◆ Source data:

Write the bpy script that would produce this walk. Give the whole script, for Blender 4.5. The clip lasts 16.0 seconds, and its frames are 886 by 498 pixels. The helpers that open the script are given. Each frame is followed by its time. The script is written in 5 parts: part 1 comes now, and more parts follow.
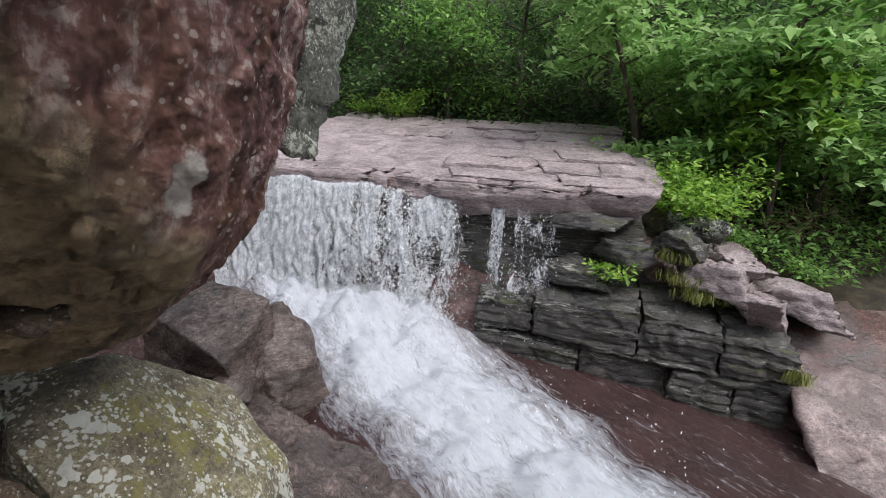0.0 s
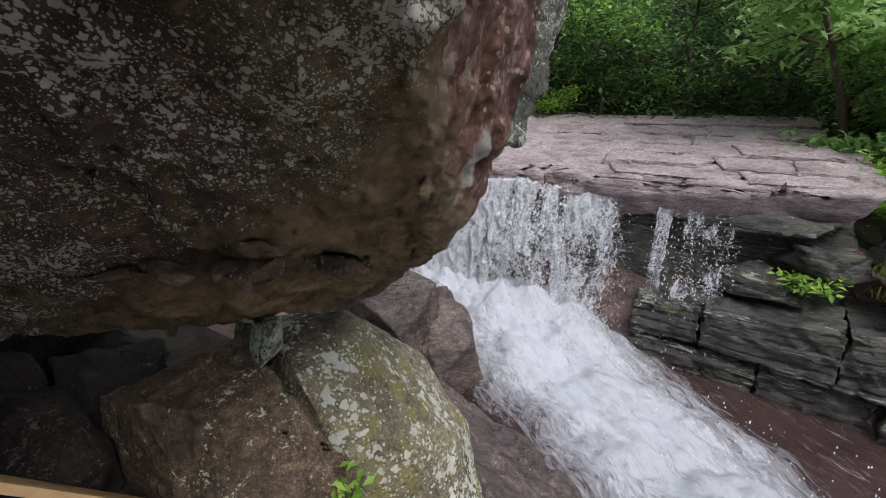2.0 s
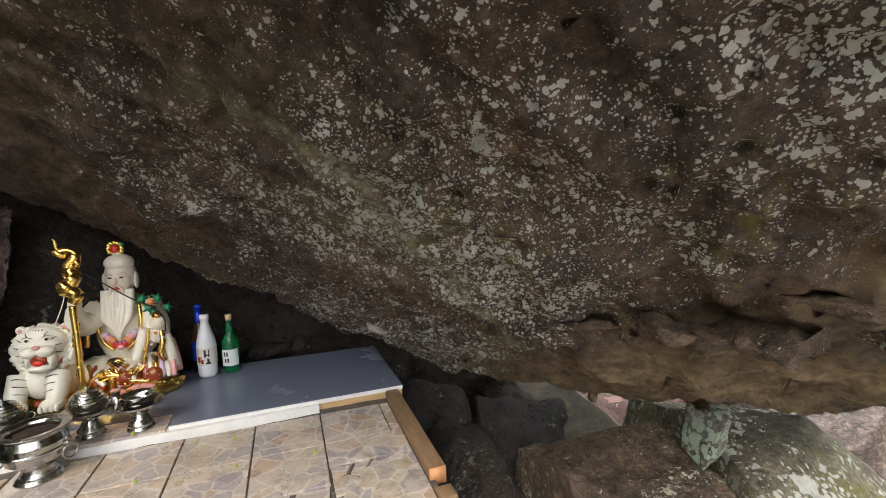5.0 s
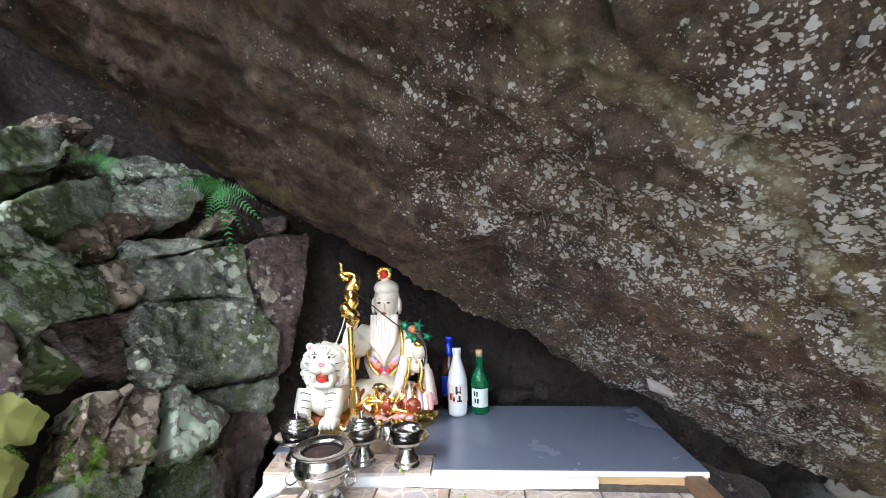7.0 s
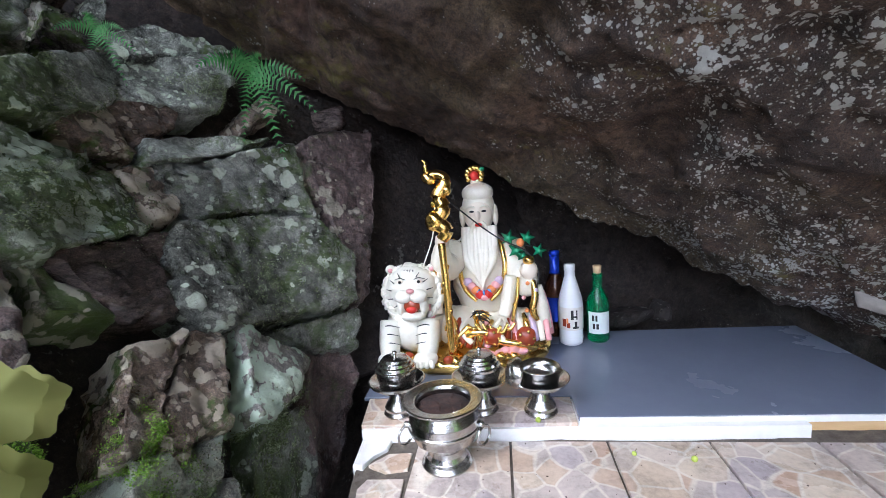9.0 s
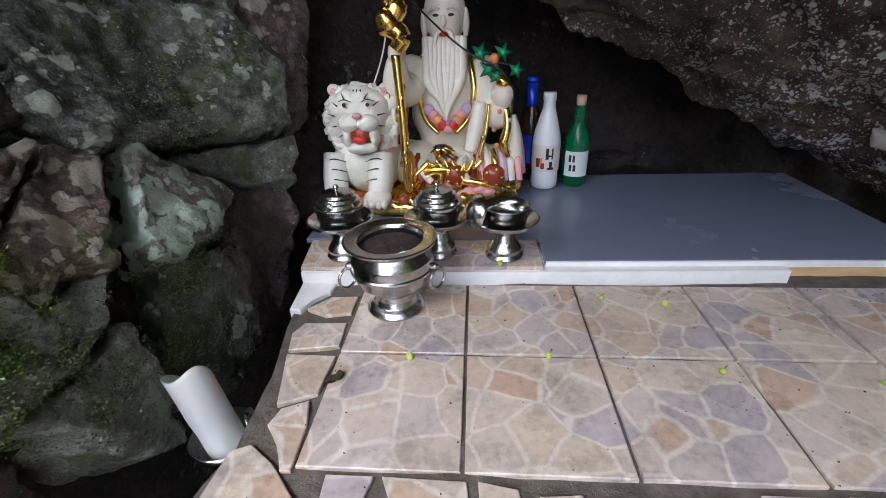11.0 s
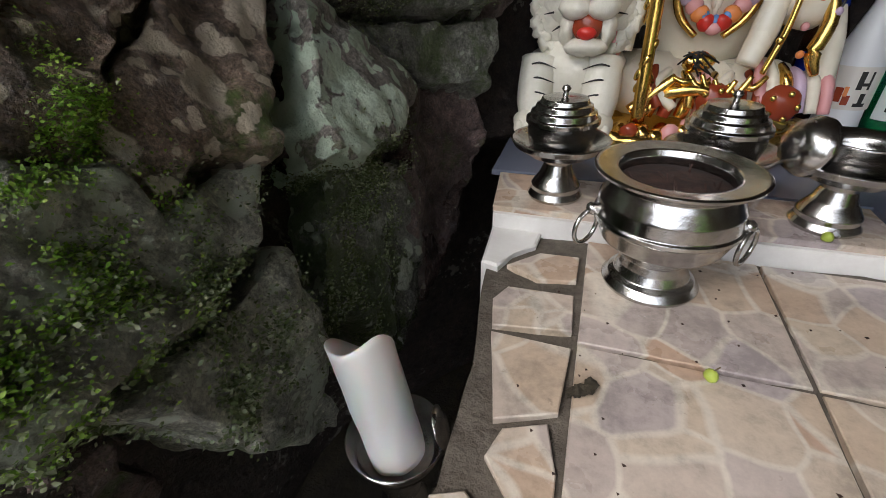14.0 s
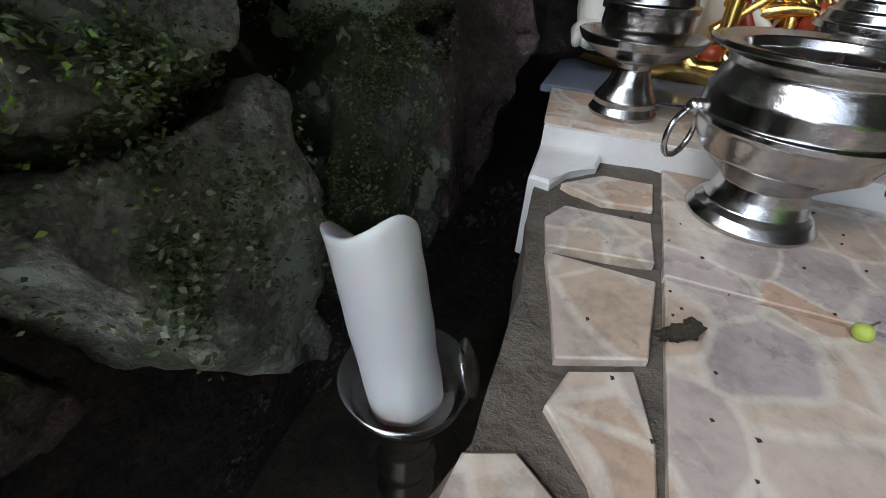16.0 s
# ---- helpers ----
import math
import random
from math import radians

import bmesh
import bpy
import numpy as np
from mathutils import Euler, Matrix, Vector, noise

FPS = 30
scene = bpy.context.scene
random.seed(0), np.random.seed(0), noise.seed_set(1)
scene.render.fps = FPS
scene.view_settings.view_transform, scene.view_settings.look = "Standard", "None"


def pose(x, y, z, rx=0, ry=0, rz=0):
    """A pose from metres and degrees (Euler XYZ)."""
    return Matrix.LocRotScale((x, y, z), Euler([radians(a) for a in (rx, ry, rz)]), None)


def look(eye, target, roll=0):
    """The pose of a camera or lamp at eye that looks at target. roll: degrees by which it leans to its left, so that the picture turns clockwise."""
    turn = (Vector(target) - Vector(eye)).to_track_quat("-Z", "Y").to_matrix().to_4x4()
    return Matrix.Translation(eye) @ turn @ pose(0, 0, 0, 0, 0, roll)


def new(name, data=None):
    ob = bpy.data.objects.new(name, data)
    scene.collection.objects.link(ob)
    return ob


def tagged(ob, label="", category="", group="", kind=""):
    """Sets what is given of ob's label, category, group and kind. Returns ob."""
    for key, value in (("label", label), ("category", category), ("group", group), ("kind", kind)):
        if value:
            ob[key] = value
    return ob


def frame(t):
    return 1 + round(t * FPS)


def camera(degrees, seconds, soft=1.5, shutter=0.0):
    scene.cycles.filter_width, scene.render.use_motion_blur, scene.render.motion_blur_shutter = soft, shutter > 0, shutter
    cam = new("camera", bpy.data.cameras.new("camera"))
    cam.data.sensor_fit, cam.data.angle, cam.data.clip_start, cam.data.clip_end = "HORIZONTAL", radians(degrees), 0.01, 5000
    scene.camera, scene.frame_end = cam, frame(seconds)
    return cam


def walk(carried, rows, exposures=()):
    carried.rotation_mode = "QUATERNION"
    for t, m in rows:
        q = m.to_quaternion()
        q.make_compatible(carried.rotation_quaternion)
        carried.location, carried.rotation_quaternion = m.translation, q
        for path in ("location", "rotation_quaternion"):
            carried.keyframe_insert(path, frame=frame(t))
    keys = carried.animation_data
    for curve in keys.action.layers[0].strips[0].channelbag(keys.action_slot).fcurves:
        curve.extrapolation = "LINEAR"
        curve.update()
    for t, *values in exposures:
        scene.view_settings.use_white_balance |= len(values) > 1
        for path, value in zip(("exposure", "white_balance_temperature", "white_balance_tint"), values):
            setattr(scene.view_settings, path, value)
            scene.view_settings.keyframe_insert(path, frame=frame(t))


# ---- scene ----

◆ Stated task: Give all the lines above again, character for character, without pictures.

◆ Response:
Write the bpy script that would produce this walk. Give the whole script, for Blender 4.5. The clip lasts 16.0 seconds, and its frames are 886 by 498 pixels. The helpers that open the script are given. Each frame is followed by its time. The script is written in 5 parts: part 1 comes now, and more parts follow.
0.0 s
2.0 s
5.0 s
7.0 s
9.0 s
11.0 s
14.0 s
16.0 s
# ---- helpers ----
import math
import random
from math import radians

import bmesh
import bpy
import numpy as np
from mathutils import Euler, Matrix, Vector, noise

FPS = 30
scene = bpy.context.scene
random.seed(0), np.random.seed(0), noise.seed_set(1)
scene.render.fps = FPS
scene.view_settings.view_transform, scene.view_settings.look = "Standard", "None"


def pose(x, y, z, rx=0, ry=0, rz=0):
    """A pose from metres and degrees (Euler XYZ)."""
    return Matrix.LocRotScale((x, y, z), Euler([radians(a) for a in (rx, ry, rz)]), None)


def look(eye, target, roll=0):
    """The pose of a camera or lamp at eye that looks at target. roll: degrees by which it leans to its left, so that the picture turns clockwise."""
    turn = (Vector(target) - Vector(eye)).to_track_quat("-Z", "Y").to_matrix().to_4x4()
    return Matrix.Translation(eye) @ turn @ pose(0, 0, 0, 0, 0, roll)


def new(name, data=None):
    ob = bpy.data.objects.new(name, data)
    scene.collection.objects.link(ob)
    return ob


def tagged(ob, label="", category="", group="", kind=""):
    """Sets what is given of ob's label, category, group and kind. Returns ob."""
    for key, value in (("label", label), ("category", category), ("group", group), ("kind", kind)):
        if value:
            ob[key] = value
    return ob


def frame(t):
    return 1 + round(t * FPS)


def camera(degrees, seconds, soft=1.5, shutter=0.0):
    scene.cycles.filter_width, scene.render.use_motion_blur, scene.render.motion_blur_shutter = soft, shutter > 0, shutter
    cam = new("camera", bpy.data.cameras.new("camera"))
    cam.data.sensor_fit, cam.data.angle, cam.data.clip_start, cam.data.clip_end = "HORIZONTAL", radians(degrees), 0.01, 5000
    scene.camera, scene.frame_end = cam, frame(seconds)
    return cam


def walk(carried, rows, exposures=()):
    carried.rotation_mode = "QUATERNION"
    for t, m in rows:
        q = m.to_quaternion()
        q.make_compatible(carried.rotation_quaternion)
        carried.location, carried.rotation_quaternion = m.translation, q
        for path in ("location", "rotation_quaternion"):
            carried.keyframe_insert(path, frame=frame(t))
    keys = carried.animation_data
    for curve in keys.action.layers[0].strips[0].channelbag(keys.action_slot).fcurves:
        curve.extrapolation = "LINEAR"
        curve.update()
    for t, *values in exposures:
        scene.view_settings.use_white_balance |= len(values) > 1
        for path, value in zip(("exposure", "white_balance_temperature", "white_balance_tint"), values):
            setattr(scene.view_settings, path, value)
            scene.view_settings.keyframe_insert(path, frame=frame(t))


# ---- scene ----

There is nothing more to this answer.